Perhaps this particular attention towards subtle shifts and unfolding movements can be traced back to Mani Kaul’s childhood. As a young boy growing up in the city of Udaipur in Rajasthan, Kaul was suffering from acute myopia, which for a long time he assumed as a normal mode of vision. When he finally saw the world through his first pair of glasses, he would time and again get up at the crack of dawn to see the city come alive before his eyes in a continuous play of light and colour. Right from his early documentary Forms and Design (1968), which sets up an opposition between the functional tools of the industrial age and the decorative forms from Indian tradition, Kaul made it apparent that he was interested in the possibilities of form over functionality.
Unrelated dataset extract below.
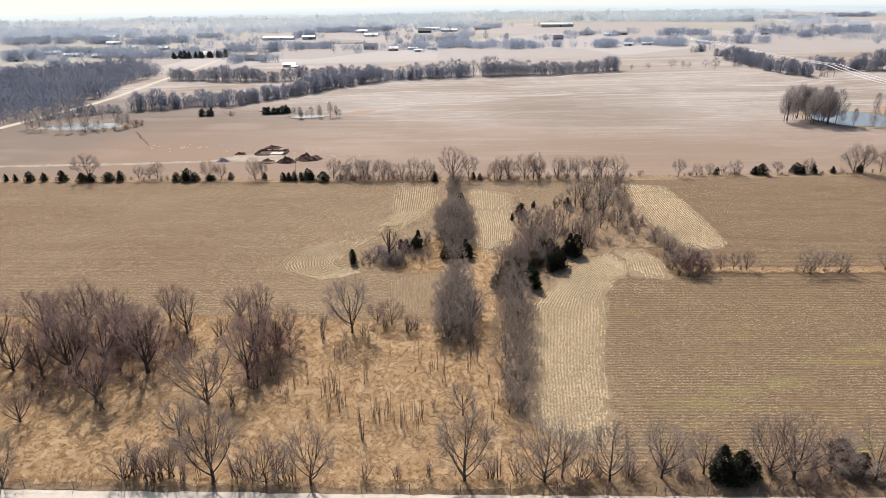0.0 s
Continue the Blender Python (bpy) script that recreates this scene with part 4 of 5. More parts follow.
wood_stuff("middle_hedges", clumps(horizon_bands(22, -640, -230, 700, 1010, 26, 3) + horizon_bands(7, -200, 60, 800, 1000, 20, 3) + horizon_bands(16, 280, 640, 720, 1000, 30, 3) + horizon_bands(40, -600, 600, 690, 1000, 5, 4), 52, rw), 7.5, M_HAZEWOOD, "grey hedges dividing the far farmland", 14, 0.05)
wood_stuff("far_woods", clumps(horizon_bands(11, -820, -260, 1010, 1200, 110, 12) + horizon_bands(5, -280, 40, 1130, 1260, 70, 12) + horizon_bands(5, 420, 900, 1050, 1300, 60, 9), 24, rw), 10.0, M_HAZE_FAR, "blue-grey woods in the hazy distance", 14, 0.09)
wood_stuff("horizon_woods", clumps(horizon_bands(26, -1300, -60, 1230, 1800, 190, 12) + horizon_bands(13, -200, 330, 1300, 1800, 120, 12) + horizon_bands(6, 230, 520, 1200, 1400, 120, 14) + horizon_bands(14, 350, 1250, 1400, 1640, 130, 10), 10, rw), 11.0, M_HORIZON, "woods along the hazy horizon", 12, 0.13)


# ---- farms ----
farm_houses = []


def building(name, x, y, w, d, wall_h, roof_h, wall_mat, roof_mat, label, category="house", turn=0.0, windows=2, door=True):
    """A gabled building with its ridge along its width."""
    w, d, wall_h, roof_h = 0.85 * w, 0.85 * d, 0.75 * wall_h, 0.8 * roof_h
    ob = new(name)
    g = Geo()
    x0, x1, y0, y1 = -w / 2, w / 2, -d / 2, d / 2
    g.box(x0, y0, -0.3, x1, y1, wall_h)
    b = len(g.v)
    for xx in (x0, x1):
        g.v += [(xx, y0, wall_h), (xx, y1, wall_h), (xx, 0, wall_h + roof_h)]
    g.f += [(b, b + 1, b + 2), (b + 3, b + 5, b + 4)]
    part("wall", g, wall_mat, ob)
    g = Geo()
    o, t = 0.4, 0.18
    k = roof_h / (d / 2)
    for s in (-1, 1):
        b = len(g.v)
        for zz in (0, t):
            g.v += [(x0 - o, s * (d / 2 + o), wall_h - o * k + zz + 0.02), (x1 + o, s * (d / 2 + o), wall_h - o * k + zz + 0.02), (x1 + o, 0, wall_h + roof_h + zz + 0.02), (x0 - o, 0, wall_h + roof_h + zz + 0.02)]
        g.f += [tuple(b + i for i in f) for f in ((0, 1, 2, 3), (4, 5, 6, 7), (0, 1, 5, 4), (1, 2, 6, 5), (2, 3, 7, 6), (3, 0, 4, 7))]
    part("roof", g, roof_mat, ob)
    if door:
        g = Geo()
        g.box(w * 0.08, y0 - 0.06, 0, w * 0.08 + min(3.0, w * 0.2), y0 + 0.05, min(2.8, wall_h * 0.85))
        part("door", g, M_DARKWALL, ob)
    for i in range(windows):
        g = Geo()
        cx = x0 + w * (i + 0.5) / windows
        if abs(cx - w * 0.14) < w * 0.12:
            cx -= w * 0.2
        g.box(cx - 0.6, y0 - 0.05, wall_h * 0.45, cx + 0.6, y0 + 0.05, wall_h * 0.8)
        part("window", g, M_OPENING, ob)
    ob.matrix_basis = Matrix.Translation((x, y, drop(x, y))) @ Matrix.Rotation(radians(turn), 4, 'Z')
    farm_houses.append(ob)
    return tagged(ob, label, category)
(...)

In his first feature film, Uski Roti (A Day’s Bread, 1970), inspired by a short story by Mohan Rakesh and the paintings of Amrita Sher-Gil, he pared down plot and dialogue to a bare minimum while emphasizing the experience of time and duration and blurring the distinction between the actual and the imagined. In one of Kaul’s subsequent feature films, Duvidha (In Two Minds, 1973), an adaptation of a Rajasthani folk-tale, the colour schemes, the framing and the editing were directly inspired by the classical styles of Kangra and Basouli miniature paintings. With this radical departure from the prevalent cinematic norms, Kaul established himself as one of the protagonists of the so called “New Cinema Movement,” alongside notable colleagues such as Kumar Shahani, John Abraham and K.K. Mahajan, who had also studied with Ritwik Ghatak at the Film and Television Institute of India (FTII) in Pune.
The focus on process rather than product was also central to the work of the Yukt Film Cooperative that was set up by a group of FTII graduates and students in the mid-1970s, in response to the state of emergency that Prime Minister Indira Gandhi declared across India. Kaul, by then a renowned filmmaker, collaborated on their interpretation of Ghashiram Kotwal (1977), based on a popular Marathi play of the same name, which draws out sharp parallels between that dark period of repression and the authoritarian Peshwa regime that ruled over western India on the eve of European colonization. Although the film might appear like a deviance in Kaul’s trajectory, its mixture of history and mythology, traditional folk forms and complex visual structures brings into focus some of the concerns that are central to his cinematic research. His study of Indian aesthetics, folk art and music would become more prevalent in subsequent poetic documentary features such as Dhrupad (1982), focused on the legendary Dagar family of musicians; Mati Manas (1984), about the ancient tradition of terracotta artisanry and the myths associated with it; and Siddheshwari (1989), an expansive portrait of thumri singer Siddheshwari Devi which amalgamates multiple temporalities, geographies and realities. By that time, Kaul had begun his studies of Dhrupad music with one of the members of the Dagar family, Ustad Zia Moiuddin, and derived a number of cinematic approaches from this musical idiom. As critic Shanta Gokhale has noted: “Classical Indian music is to Mani Kaul the purest artistic search … Just as a good musician has mastered the musical method of construction which saves his delineation of a raga from becoming formless, so a good filmmaker has a firm control over cinematic methods of construction and can therefore allow himself to improvise.”
Towards the end of the 1980s, Kaul found another gateway for his cinematic search in the literature of Dostoyevsky, of whom he adapted A Gentle Creature and The Idiot. Twenty years after Bresson adapted the former into Une femme douce (1969), Kaul made his own version with Nazar (The Gaze, 1989), whose concert of exchanged glances and delicate gestures unfolds like a musical performance sliding from one note to another. In search of even more open-ended working procedures, one of the experiments he attempted in Ahmaq (Idiot, 1992) and continued in subsequent films was to not let the cameraman look through the viewfinder while a shot is being taken. While fine-tuning the process of precise preparation combined with an embrace of the dissonant and the aleatory, Kaul ventured to let his compositions drift ever further away from linearity and unity, allowing for the expression of multiple flows. “A film should not replicate the rhythms of daily life,” he would say, “it should create its own rhythms.” Mani Kaul kept on pursuing his explorations until his untimely death in 2011, leaving behind a wealth of films and writings which unfortunately remain all too invisible to this day. This modest publication, compiled on the occasion of the program Soft Notes on A Sharp Scale — The Rambling Figures of Mani Kaul, produced as part of the Courtisane Festival 2018 (28 March – 1 April), aims to give some insight into the cinematic quest of this visionary filmmaker through a collection of essays and interviews that were written and published between 1974 and 2008. Assembled here for the first time, they offer us some glimpses of the reasoning behind Kaul’s unfading endeavours to “salvage experience.”